▸ Extracted data:
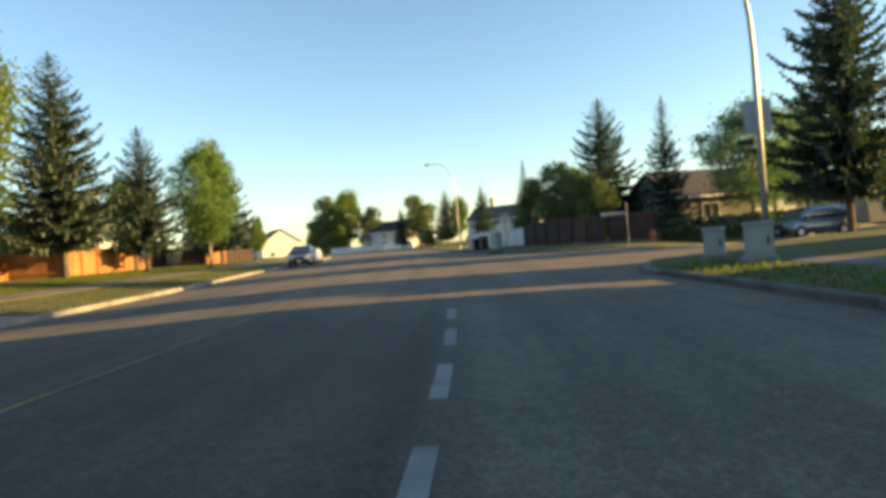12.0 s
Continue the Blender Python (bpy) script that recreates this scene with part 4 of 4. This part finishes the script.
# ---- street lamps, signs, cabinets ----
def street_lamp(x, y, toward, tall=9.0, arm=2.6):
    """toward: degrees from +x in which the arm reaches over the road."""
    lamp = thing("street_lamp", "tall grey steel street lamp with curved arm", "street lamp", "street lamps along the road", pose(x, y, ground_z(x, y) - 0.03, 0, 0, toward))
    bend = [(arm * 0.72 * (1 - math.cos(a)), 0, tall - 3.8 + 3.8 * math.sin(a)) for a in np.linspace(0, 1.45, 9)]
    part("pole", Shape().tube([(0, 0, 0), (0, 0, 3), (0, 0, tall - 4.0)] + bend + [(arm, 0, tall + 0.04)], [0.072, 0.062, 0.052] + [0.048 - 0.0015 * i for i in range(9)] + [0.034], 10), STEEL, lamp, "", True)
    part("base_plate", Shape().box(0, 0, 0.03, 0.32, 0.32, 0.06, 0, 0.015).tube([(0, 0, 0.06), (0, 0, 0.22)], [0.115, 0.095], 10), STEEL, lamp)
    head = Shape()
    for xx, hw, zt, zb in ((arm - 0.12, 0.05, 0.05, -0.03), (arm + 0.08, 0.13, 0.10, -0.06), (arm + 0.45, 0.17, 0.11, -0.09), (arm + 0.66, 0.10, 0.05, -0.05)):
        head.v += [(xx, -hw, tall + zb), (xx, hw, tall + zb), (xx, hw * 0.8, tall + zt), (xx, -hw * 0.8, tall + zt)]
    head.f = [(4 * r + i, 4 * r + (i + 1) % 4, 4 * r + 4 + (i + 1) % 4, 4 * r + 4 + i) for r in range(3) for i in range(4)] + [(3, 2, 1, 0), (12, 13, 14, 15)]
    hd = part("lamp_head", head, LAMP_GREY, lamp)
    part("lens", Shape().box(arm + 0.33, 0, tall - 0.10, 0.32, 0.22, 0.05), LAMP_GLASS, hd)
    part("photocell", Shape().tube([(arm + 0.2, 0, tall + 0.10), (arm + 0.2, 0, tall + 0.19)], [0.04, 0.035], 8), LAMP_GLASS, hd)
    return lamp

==

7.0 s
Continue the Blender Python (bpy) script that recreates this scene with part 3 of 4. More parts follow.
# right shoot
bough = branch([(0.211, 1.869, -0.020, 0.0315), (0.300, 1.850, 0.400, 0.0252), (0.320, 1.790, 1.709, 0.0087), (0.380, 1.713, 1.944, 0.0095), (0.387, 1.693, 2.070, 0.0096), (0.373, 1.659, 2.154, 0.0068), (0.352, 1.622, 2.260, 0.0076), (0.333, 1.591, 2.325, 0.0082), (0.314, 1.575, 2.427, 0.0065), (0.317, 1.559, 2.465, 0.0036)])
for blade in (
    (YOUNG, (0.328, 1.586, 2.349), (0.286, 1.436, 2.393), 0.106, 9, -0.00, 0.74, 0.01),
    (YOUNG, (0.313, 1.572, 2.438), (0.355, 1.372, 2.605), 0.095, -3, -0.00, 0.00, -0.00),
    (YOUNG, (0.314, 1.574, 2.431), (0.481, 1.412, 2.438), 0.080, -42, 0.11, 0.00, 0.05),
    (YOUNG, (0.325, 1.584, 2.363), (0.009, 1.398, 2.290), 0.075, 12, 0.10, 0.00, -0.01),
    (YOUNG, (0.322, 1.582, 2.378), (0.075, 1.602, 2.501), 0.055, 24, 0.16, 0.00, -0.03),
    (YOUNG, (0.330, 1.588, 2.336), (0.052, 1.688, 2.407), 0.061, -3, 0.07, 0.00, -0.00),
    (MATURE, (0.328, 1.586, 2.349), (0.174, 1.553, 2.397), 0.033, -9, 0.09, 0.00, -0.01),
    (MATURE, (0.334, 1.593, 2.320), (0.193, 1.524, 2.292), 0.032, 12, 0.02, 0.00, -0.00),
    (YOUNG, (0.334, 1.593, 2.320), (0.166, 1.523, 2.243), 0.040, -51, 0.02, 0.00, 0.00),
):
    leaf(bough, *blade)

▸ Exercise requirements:
Within the entries above, how many lines contain "this"? Respond with the number only.

▸ Expected output:
2